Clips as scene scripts
________________

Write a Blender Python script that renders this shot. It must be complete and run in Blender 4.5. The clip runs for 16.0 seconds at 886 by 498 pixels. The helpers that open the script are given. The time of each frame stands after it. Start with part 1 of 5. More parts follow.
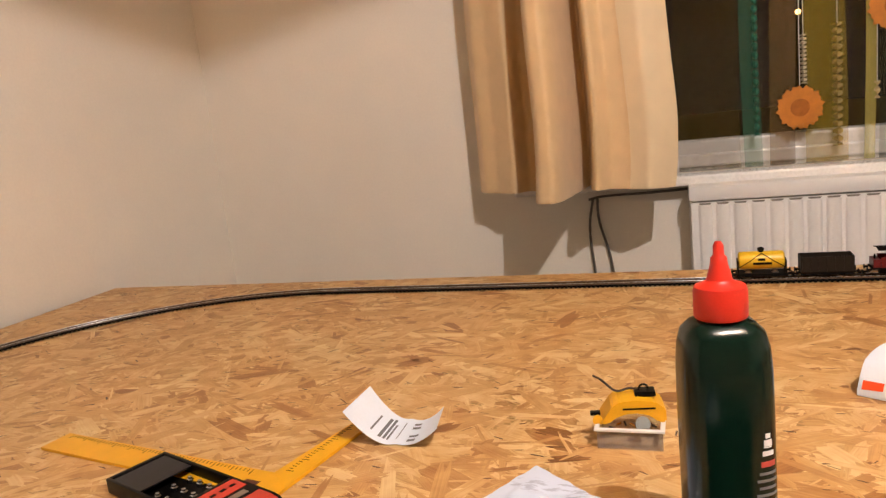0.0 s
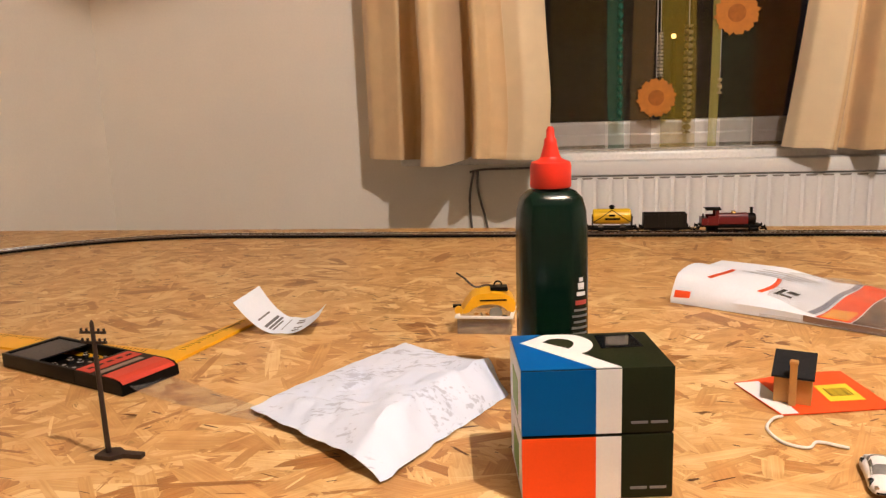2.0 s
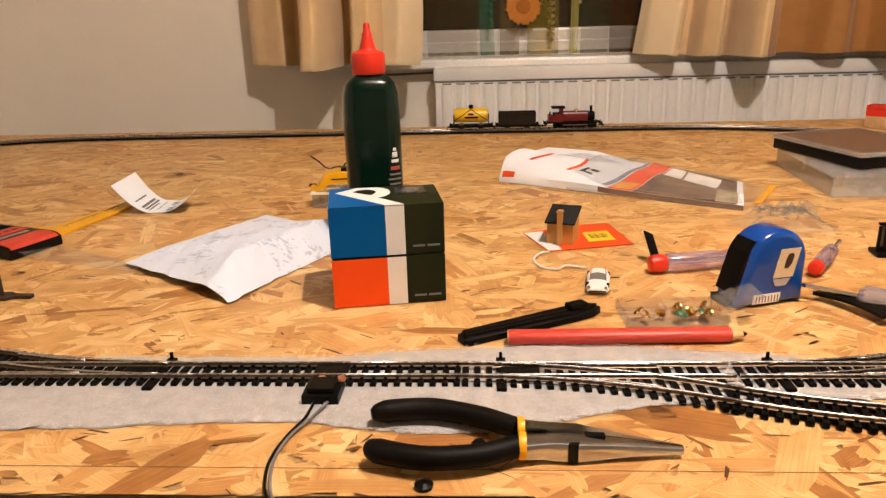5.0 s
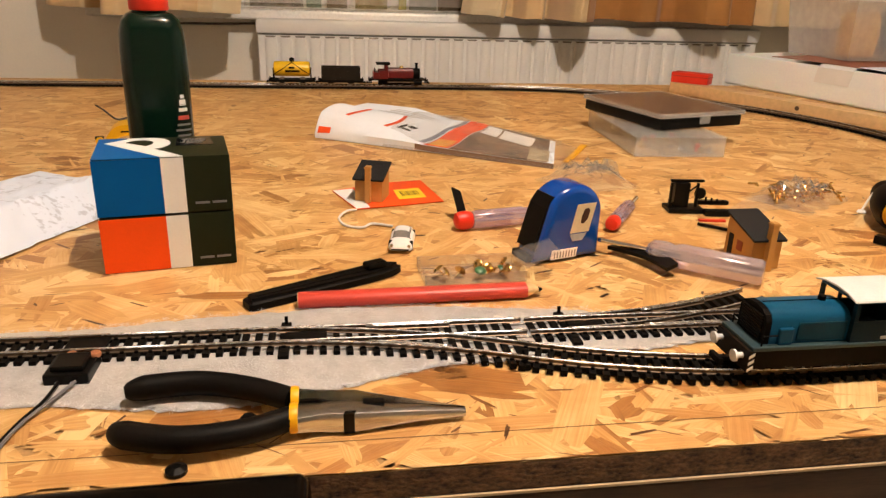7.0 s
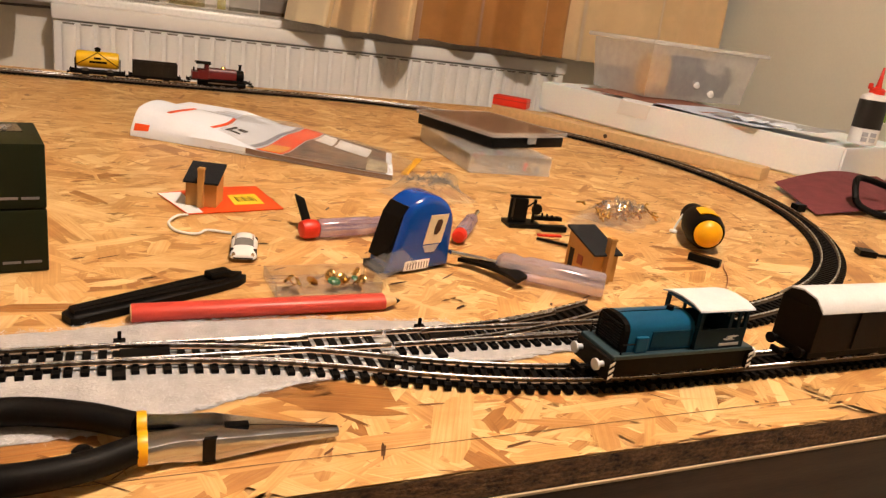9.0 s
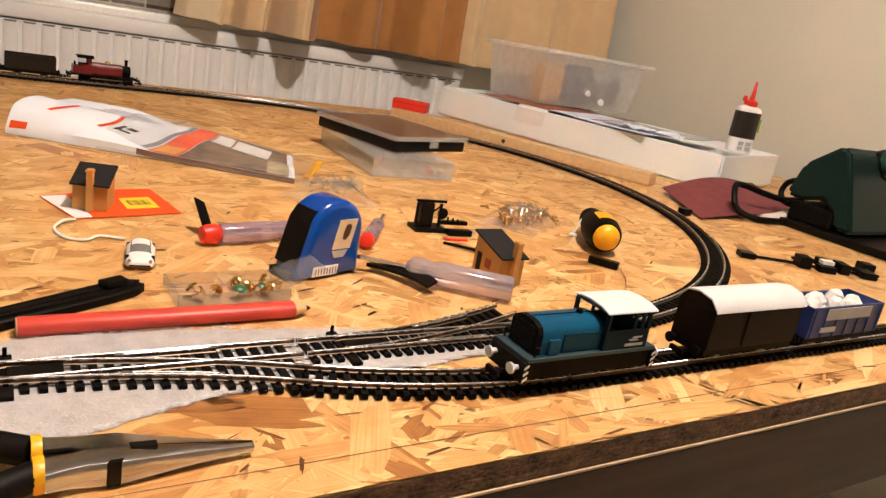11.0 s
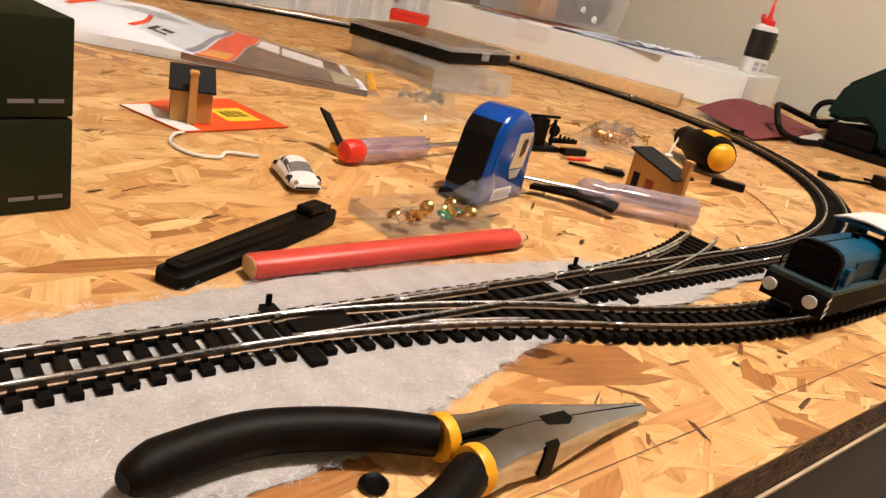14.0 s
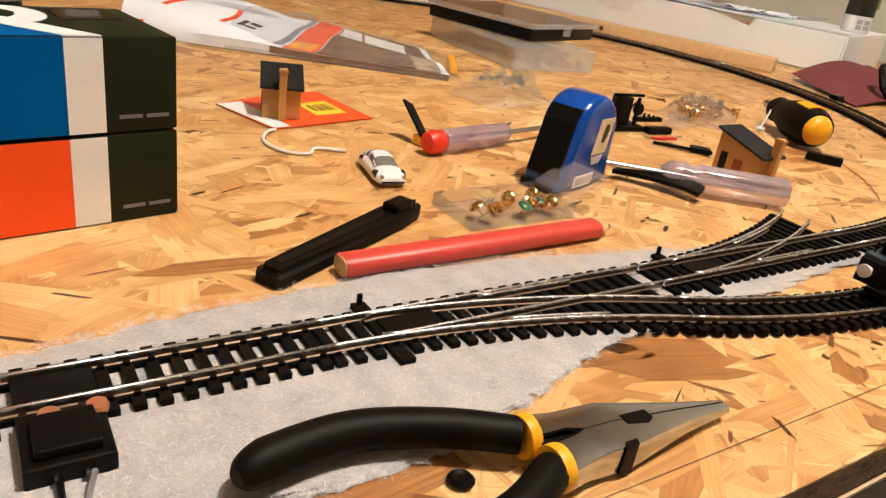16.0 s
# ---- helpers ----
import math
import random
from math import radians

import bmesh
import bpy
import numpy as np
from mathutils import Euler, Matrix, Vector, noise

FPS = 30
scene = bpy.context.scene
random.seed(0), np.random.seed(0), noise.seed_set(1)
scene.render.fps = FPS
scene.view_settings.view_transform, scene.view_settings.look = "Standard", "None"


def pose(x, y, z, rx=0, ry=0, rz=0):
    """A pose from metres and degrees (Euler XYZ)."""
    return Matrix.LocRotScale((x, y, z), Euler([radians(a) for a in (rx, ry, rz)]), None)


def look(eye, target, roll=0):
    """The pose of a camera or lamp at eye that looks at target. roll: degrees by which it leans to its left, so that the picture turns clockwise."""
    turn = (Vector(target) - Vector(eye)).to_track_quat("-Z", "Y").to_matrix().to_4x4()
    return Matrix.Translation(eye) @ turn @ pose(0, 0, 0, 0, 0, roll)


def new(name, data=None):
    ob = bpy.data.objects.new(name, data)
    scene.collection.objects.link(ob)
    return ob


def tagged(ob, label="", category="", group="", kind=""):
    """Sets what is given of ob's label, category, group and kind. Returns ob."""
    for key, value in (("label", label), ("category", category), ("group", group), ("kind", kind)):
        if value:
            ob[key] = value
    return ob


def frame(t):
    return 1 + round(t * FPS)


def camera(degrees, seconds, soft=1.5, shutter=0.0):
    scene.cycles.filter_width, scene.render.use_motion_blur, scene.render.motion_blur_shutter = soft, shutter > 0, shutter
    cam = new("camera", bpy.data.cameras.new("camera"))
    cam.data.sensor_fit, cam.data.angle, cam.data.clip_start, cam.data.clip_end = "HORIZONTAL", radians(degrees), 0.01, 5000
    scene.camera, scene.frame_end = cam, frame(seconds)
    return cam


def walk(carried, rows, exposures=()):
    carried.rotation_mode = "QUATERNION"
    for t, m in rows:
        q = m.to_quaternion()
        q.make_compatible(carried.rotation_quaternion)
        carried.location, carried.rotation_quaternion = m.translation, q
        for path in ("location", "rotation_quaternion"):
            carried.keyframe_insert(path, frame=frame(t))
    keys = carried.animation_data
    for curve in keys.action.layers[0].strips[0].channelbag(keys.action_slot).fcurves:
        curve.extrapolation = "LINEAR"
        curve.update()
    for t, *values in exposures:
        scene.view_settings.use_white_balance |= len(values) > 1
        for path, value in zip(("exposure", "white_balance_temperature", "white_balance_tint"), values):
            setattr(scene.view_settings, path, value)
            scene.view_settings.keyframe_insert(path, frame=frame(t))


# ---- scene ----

________________

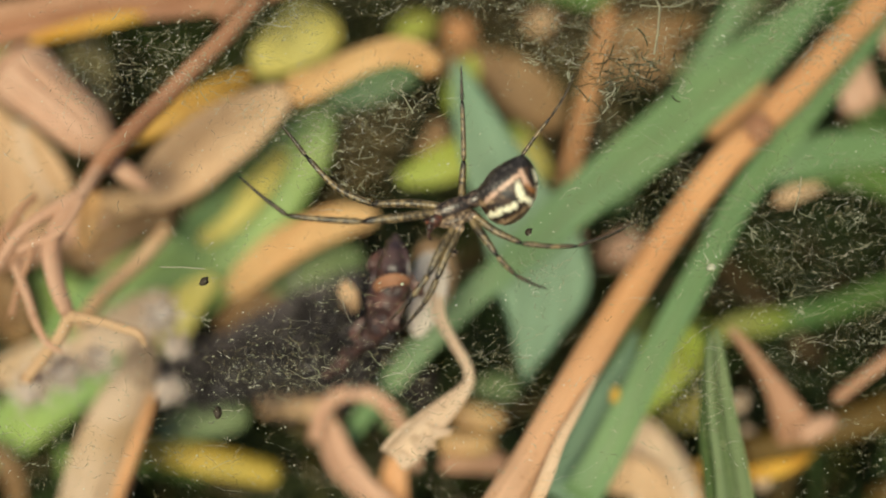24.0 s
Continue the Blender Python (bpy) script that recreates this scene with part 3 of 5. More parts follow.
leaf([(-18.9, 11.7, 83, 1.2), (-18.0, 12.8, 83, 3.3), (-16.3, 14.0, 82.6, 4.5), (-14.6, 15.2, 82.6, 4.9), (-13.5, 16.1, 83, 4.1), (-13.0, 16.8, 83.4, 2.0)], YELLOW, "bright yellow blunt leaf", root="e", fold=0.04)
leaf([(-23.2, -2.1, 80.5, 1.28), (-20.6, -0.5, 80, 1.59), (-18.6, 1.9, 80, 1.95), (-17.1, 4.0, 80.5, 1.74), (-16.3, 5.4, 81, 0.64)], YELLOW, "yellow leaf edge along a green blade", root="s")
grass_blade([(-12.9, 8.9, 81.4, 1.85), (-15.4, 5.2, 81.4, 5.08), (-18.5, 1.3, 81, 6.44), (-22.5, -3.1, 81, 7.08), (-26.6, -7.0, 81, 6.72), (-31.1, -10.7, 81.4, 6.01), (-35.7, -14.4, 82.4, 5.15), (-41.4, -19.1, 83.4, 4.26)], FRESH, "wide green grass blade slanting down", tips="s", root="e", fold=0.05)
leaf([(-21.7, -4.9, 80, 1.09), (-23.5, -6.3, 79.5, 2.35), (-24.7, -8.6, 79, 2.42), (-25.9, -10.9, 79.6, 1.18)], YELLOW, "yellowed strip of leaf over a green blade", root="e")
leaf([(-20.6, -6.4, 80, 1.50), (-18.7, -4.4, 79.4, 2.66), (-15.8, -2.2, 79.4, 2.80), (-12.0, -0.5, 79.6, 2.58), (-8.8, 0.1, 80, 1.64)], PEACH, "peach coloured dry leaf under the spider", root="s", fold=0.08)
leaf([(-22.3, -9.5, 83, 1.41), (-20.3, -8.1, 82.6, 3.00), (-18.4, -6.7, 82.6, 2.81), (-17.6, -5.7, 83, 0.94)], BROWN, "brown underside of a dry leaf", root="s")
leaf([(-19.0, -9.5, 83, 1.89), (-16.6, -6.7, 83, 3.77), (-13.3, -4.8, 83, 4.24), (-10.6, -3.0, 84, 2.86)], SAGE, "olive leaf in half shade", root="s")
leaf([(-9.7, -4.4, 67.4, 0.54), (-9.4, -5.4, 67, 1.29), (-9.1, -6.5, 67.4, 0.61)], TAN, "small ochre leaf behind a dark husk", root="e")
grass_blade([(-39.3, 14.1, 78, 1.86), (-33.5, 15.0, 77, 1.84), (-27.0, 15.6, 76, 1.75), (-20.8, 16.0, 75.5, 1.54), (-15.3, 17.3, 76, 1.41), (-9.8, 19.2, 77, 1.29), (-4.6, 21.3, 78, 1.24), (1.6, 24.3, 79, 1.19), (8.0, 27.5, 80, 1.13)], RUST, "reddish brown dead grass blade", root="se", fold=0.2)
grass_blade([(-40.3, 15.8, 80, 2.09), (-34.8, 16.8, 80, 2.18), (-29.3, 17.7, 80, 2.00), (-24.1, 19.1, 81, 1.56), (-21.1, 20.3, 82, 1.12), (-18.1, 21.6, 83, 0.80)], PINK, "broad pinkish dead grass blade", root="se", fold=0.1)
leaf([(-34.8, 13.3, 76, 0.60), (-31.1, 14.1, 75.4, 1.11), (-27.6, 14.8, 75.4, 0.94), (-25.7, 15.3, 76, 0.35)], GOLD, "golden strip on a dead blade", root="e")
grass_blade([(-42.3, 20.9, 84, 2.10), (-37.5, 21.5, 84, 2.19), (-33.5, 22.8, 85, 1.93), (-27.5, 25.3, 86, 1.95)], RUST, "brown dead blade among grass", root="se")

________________

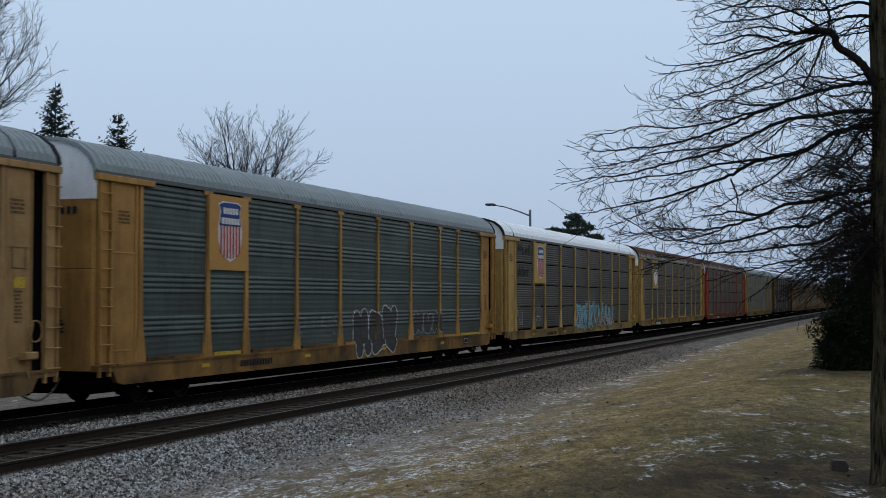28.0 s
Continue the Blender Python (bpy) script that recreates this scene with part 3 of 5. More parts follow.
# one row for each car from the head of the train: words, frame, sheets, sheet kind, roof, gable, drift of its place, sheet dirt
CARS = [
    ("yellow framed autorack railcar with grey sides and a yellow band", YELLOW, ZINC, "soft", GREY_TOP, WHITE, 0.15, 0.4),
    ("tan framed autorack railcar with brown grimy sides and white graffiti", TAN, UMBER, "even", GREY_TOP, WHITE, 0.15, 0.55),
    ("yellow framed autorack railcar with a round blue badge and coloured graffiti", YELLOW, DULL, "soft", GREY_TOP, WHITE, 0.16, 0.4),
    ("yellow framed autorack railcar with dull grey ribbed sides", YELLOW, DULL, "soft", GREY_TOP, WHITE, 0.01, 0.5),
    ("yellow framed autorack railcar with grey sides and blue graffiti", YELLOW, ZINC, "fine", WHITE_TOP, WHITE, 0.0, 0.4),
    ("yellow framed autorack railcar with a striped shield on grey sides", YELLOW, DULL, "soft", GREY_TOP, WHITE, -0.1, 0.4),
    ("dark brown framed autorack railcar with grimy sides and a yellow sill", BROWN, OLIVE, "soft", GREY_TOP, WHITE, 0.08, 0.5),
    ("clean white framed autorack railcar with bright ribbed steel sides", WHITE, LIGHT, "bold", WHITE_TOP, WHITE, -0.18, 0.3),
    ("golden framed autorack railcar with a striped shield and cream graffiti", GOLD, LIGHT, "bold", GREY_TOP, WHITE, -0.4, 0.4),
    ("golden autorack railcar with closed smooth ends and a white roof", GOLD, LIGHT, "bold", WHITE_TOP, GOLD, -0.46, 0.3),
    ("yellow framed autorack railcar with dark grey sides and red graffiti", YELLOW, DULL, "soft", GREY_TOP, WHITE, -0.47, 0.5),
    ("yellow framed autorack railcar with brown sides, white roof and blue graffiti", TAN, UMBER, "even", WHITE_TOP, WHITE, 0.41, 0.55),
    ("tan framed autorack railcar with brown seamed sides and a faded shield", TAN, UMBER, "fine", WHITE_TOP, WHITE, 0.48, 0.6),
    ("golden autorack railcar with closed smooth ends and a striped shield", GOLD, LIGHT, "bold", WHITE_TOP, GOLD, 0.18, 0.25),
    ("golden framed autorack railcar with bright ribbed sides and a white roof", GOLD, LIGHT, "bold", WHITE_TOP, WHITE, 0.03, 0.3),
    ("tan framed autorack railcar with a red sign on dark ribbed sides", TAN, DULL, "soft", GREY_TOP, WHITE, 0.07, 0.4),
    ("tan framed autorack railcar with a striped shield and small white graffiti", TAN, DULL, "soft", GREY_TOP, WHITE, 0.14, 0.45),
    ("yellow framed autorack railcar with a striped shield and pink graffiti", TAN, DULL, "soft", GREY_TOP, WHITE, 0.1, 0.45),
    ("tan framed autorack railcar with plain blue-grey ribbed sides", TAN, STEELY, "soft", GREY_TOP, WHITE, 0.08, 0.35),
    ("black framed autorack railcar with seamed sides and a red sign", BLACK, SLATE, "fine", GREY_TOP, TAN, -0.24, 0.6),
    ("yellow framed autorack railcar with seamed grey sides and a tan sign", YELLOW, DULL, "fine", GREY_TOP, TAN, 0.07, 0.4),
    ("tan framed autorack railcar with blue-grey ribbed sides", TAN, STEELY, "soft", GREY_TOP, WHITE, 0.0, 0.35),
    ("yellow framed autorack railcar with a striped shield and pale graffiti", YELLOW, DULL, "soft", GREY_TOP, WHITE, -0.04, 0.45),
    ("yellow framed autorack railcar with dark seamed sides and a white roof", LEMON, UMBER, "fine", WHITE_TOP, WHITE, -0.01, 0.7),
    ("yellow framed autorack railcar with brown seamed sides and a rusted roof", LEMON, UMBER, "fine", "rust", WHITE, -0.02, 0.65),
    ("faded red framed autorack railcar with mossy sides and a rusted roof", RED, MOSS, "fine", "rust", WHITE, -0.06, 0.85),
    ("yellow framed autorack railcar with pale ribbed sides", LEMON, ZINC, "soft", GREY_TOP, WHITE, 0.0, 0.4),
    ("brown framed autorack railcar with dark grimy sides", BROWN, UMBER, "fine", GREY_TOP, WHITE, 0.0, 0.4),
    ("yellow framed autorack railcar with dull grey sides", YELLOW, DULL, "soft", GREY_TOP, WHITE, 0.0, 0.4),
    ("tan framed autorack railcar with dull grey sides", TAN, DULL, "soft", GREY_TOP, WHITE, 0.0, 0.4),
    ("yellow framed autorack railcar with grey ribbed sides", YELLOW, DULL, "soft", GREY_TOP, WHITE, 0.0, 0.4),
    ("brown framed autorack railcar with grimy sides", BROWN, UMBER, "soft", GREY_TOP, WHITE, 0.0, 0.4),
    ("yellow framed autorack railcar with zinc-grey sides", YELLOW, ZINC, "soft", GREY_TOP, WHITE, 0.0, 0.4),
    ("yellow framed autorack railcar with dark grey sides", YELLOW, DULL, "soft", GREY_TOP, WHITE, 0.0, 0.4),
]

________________

= WHAT YOU HAVE TO DO =
Considering only the records above, state the number of lines that include the word "curve", with nothing added.

= CORRECT ANSWER =
3